この曲は森山直太朗が声で参加しているが、彼の美声を闇のなかで見事に響かせる「間」の作り方が素晴らしいと思います。

kita kouhei A Painter's Diary #1 for aoba_joe

暑さへの倦怠感からアンビエントしか聴かない日々が続いています。これは北航平の22年作で、程良く清涼感と覚醒をもたらしてくれる作品です。
画家のパウル・クレーの作品にインスパイアされたアルバムであり、表題のこの曲では何かを描いている(書いている?)音が聴こえてくる。創造に対する敬意を表しているようでもあり、リズムを委ねているようにも聴こえる。音楽的には不規則だが、描き手の明確な意思に基づくリズムは不思議に心地よく、シンセの音もあくまでそのリズムを引き立てているかの如く控えめな美しさ。
パウル・クレーという画家は大量に面白い絵を描きまくった人なので、インスパイア元としてすごく納得できます。

kita kouhei Aurora Signal for aoba_joe

北航平の2nd(16年作)で、ご本人が納涼にお薦めしていたので聴いてみた。最近の作品より明確なメロディやリズムの曲が多いので単純に聴きやすいと感じました。時系列で追っていくと深化の経緯が見えてきそうなので、寝る前のチルがてら聴いていこう。特にこの曲が水面のキラキラのようで好きです。

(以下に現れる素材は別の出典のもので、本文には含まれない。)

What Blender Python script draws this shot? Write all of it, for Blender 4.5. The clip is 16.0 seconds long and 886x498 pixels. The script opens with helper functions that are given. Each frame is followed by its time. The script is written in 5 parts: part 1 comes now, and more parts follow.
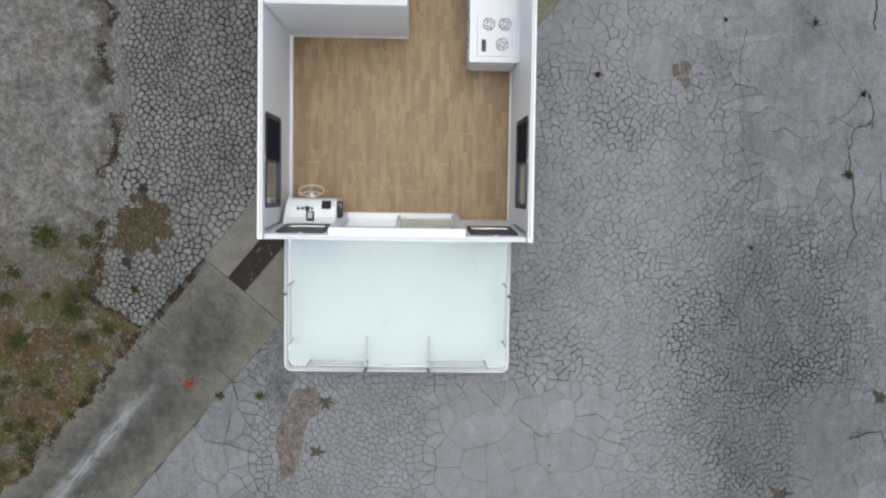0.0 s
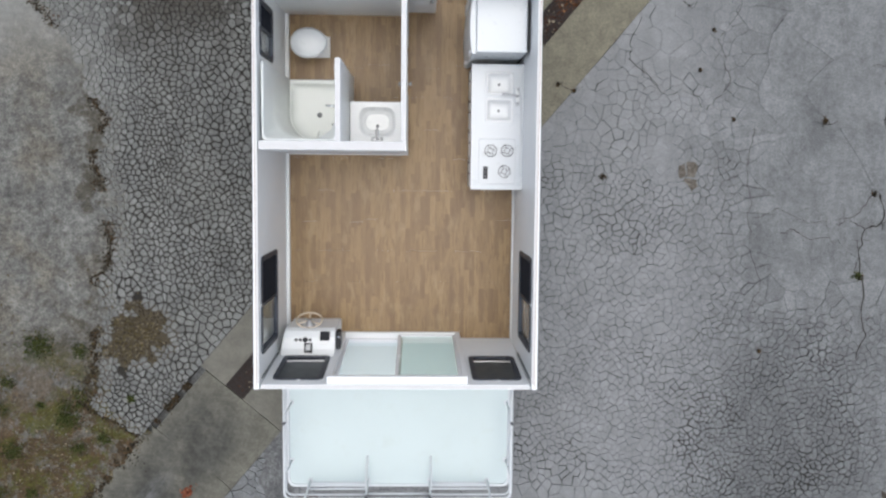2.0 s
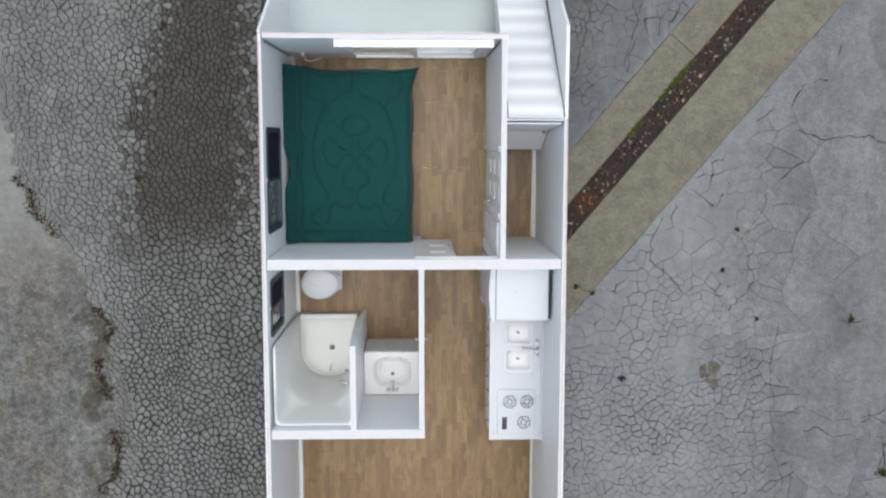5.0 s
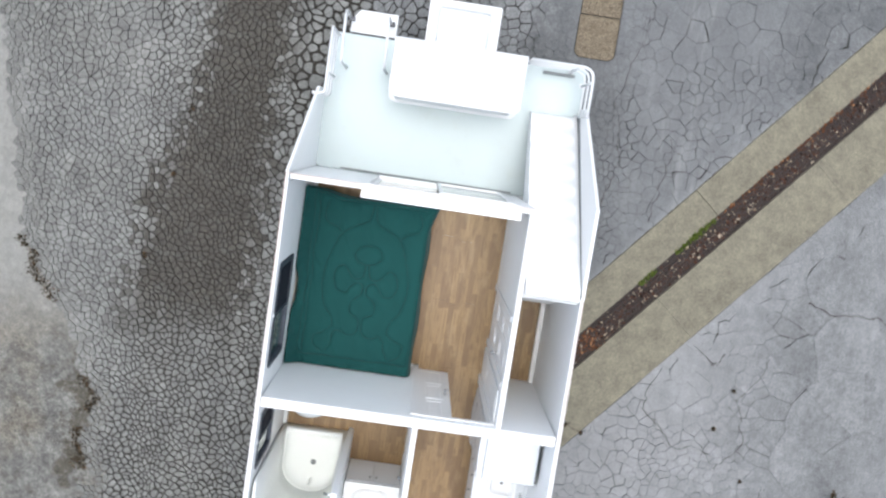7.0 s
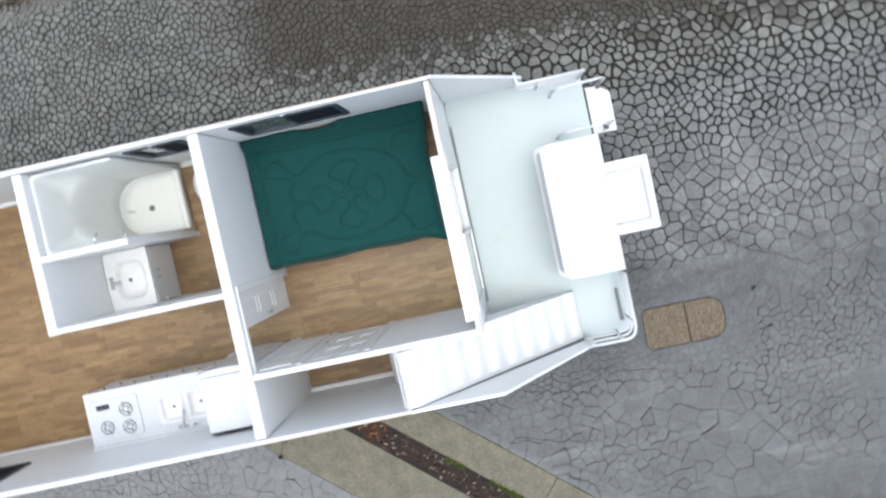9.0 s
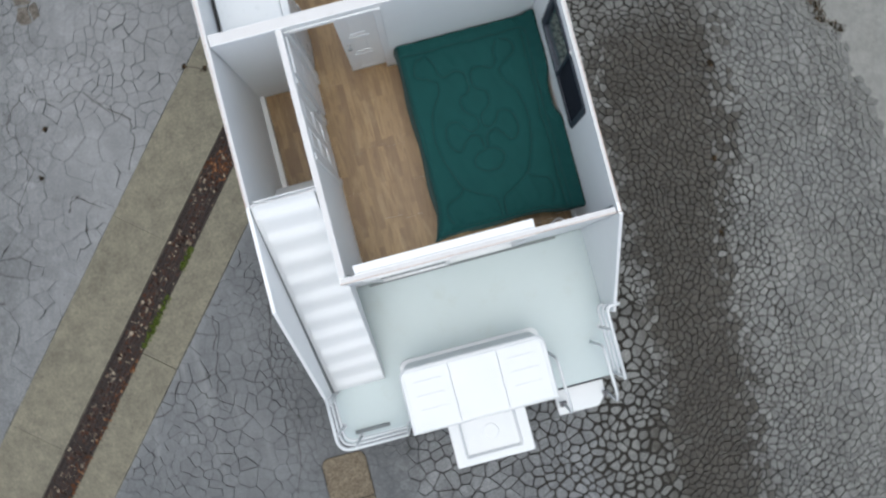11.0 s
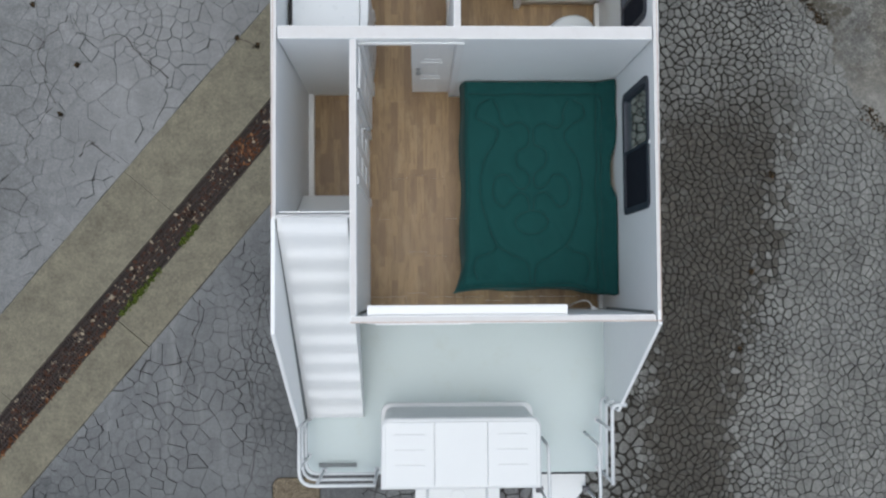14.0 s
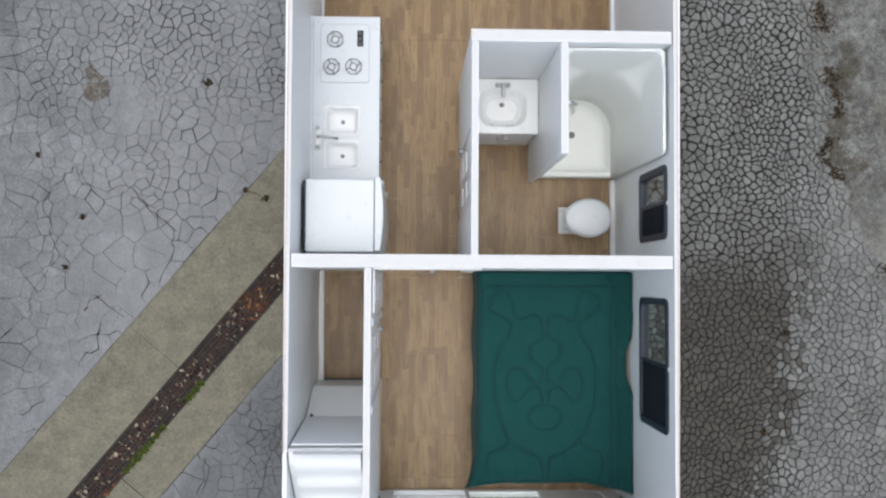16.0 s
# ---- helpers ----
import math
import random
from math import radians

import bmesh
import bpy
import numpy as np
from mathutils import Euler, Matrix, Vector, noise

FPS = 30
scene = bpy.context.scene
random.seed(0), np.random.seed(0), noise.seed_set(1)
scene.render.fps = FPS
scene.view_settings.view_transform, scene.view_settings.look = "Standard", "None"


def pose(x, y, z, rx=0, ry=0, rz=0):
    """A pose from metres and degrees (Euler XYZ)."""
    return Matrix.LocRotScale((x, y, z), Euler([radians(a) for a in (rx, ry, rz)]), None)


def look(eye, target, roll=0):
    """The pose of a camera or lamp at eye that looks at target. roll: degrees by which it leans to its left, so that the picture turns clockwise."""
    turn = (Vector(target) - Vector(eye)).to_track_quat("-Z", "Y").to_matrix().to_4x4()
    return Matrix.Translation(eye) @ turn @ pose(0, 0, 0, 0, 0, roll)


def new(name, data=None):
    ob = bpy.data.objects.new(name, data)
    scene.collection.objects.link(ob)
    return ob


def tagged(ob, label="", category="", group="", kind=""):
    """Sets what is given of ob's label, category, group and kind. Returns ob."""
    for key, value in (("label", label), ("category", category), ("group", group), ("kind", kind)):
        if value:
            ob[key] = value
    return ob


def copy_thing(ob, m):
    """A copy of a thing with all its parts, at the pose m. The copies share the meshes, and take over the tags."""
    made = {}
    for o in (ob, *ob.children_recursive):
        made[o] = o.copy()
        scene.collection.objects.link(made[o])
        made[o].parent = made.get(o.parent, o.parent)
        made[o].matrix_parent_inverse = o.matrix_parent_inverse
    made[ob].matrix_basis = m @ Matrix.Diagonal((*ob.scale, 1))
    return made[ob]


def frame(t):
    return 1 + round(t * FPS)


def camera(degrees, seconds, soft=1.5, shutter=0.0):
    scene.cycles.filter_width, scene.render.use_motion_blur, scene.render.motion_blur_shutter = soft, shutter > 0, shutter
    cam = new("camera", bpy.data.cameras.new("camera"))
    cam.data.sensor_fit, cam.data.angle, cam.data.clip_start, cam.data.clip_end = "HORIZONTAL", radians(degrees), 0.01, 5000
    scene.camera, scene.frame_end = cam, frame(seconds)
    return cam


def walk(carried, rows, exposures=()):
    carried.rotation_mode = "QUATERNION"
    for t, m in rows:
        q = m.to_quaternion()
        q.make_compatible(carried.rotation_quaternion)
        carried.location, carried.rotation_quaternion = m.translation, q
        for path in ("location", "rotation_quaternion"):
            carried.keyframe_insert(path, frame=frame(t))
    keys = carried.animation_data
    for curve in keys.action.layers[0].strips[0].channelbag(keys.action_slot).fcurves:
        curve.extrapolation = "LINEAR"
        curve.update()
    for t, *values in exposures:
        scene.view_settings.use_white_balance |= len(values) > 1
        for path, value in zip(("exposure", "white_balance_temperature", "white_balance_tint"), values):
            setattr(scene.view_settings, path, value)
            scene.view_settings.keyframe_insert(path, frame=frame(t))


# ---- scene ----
cam = camera(54.0, 16.0, soft=2.3, shutter=0.25)
PATH = [
    (0, 0.240, 0.510, 13.156, -3.66, -1.69, 0.85),
    (0.5, 0.248, 0.928, 13.065, -3.96, -1.67, 0.79),
    (1, 0.235, 1.357, 12.959, -4.33, -1.74, 0.74),
    (1.5, 0.227, 1.839, 12.838, -4.73, -1.74, 0.67),
    (2, 0.220, 2.389, 12.743, -5.10, -1.69, 0.54),
    (2.5, 0.195, 2.965, 12.612, -5.53, -1.77, 0.46),
    (3, 0.176, 3.527, 12.513, -5.90, -1.72, 0.38),
    (3.5, 0.151, 4.097, 12.402, -6.38, -1.65, 0.40),
    (4, 0.105, 4.625, 12.284, -6.62, -1.66, 0.31),
    (4.5, 0.078, 5.211, 12.152, -7.14, -1.62, 0.18),
    (5, 0.040, 5.748, 12.036, -7.31, -1.61, 0.07),
    (5.2, 0.015, 5.990, 11.967, -7.54, -1.66, 0.03),
    (5.7, -0.054, 6.511, 11.891, -7.67, -1.78, -0.62),
    (6.25, -0.150, 6.975, 11.831, -7.60, -1.85, -0.42),
    (6.8, -0.232, 7.267, 11.768, -7.40, -1.46, 4.22),
    (7.3, -0.255, 7.337, 11.685, -7.05, -0.46, 15.33),
    (7.5, -0.296, 7.384, 11.659, -7.30, -0.14, 18.99),
    (8, -0.358, 7.352, 11.595, -6.67, 1.45, 36.40),
    (8.5, -0.378, 7.280, 11.533, -5.40, 2.81, 56.87),
    (9, -0.276, 7.215, 11.385, -3.31, 3.88, 77.68),
    (9.5, -0.253, 7.133, 11.171, -1.49, 3.98, 98.37),
    (9.7, -0.245, 7.093, 11.096, -0.82, 3.79, 106.72),
    (10.2, -0.148, 7.033, 10.894, 0.34, 2.70, 129.36),
    (10.75, 0.006, 7.003, 10.697, 1.84, 0.93, 154.77),
    (11.3, 0.152, 6.996, 10.533, 2.81, -0.73, 174.21),
    (11.8, 0.226, 6.997, 10.420, 3.10, -1.44, 181.12),
    (12, 0.252, 6.982, 10.390, 2.98, -1.56, 181.21),
    (12.5, 0.282, 6.977, 10.298, 3.02, -1.76, 181.32),
    (13, 0.308, 6.921, 10.216, 2.84, -1.77, 181.35),
    (13.5, 0.328, 6.755, 10.152, 2.60, -1.63, 181.49),
    (14, 0.391, 6.494, 10.105, 2.51, -1.64, 179.67),
    (14.5, 0.468, 6.111, 10.077, 2.29, -1.67, 178.78),
    (15, 0.530, 5.653, 10.091, 2.08, -1.66, 179.13),
    (15.5, 0.556, 5.151, 10.101, 2.00, -1.85, 179.54),
    (16, 0.532, 4.624, 10.036, 2.19, -1.82, 180.31),
]
walk(cam, [(t, pose(x, y, z, rx, ry, rz)) for t, x, y, z, rx, ry, rz in PATH],
     exposures=[(0.0, 0.26, 6460, 8.5), (1.5, 0.22, 6440, 8.8), (2.5, 0.42, 6420, 9.0), (4.2, 0.31, 6400, 8.7), (5.2, 0.29, 6390, 8.5), (7.3, 0.94, 6400, 9.5), (8.0, 0.96, 6370, 9.0), (9.0, 0.70, 6360, 8.5),
                (9.7, 0.53, 6350, 8.0), (11.8, 0.13, 6300, 7.0), (14.0, 0.04, 6300, 7.0), (15.5, 0.24, 6380, 8.5), (16.0, 0.34, 6400, 9.0)])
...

kita kouhei Call, Pt. 2 for aoba_joe

北航平の今年3枚目。彼を今年発見できたのは個人的にかなりの収穫でした。
前作は、無音の空間や作為無作為そのものも作曲しているかのような配慮が行き届いた、完成度の高い作品だったが、こちらはもうちょっとカジュアル。自然と浮かぶメロディや音の配置を比較的素直に並べたスケッチが15曲。少しくぐもった音が柔らかく耳を刺激する。贅沢な聴き流しが許される有り難い時間を頂戴いたします。

kita kouhei Anthesis for aoba_joe

京都の打楽器奏者の新作。「音と音楽の境界」で彷徨っているかのような曲が並び、意識的に聴いても無意識に聴き流しても面白い作品。
先日、某芸術大学の卒展で見た、指で凹凸を触って読む本(点字ではない)を思い出した。そういう皮膚感覚の想像力を味わう作品に思える。そして、身体の表面だけではなく、実に意識の深層まで作用していきそうな余韻がある。
ここで鳴る音は、石庭のように丹念に配置されているようにもランダムに連続しているようにも聴こえ、耳を傾けるほど意識が覚醒していく感覚に陥る。他の曲で聴けるフィールドレコーディングとの相性も良い。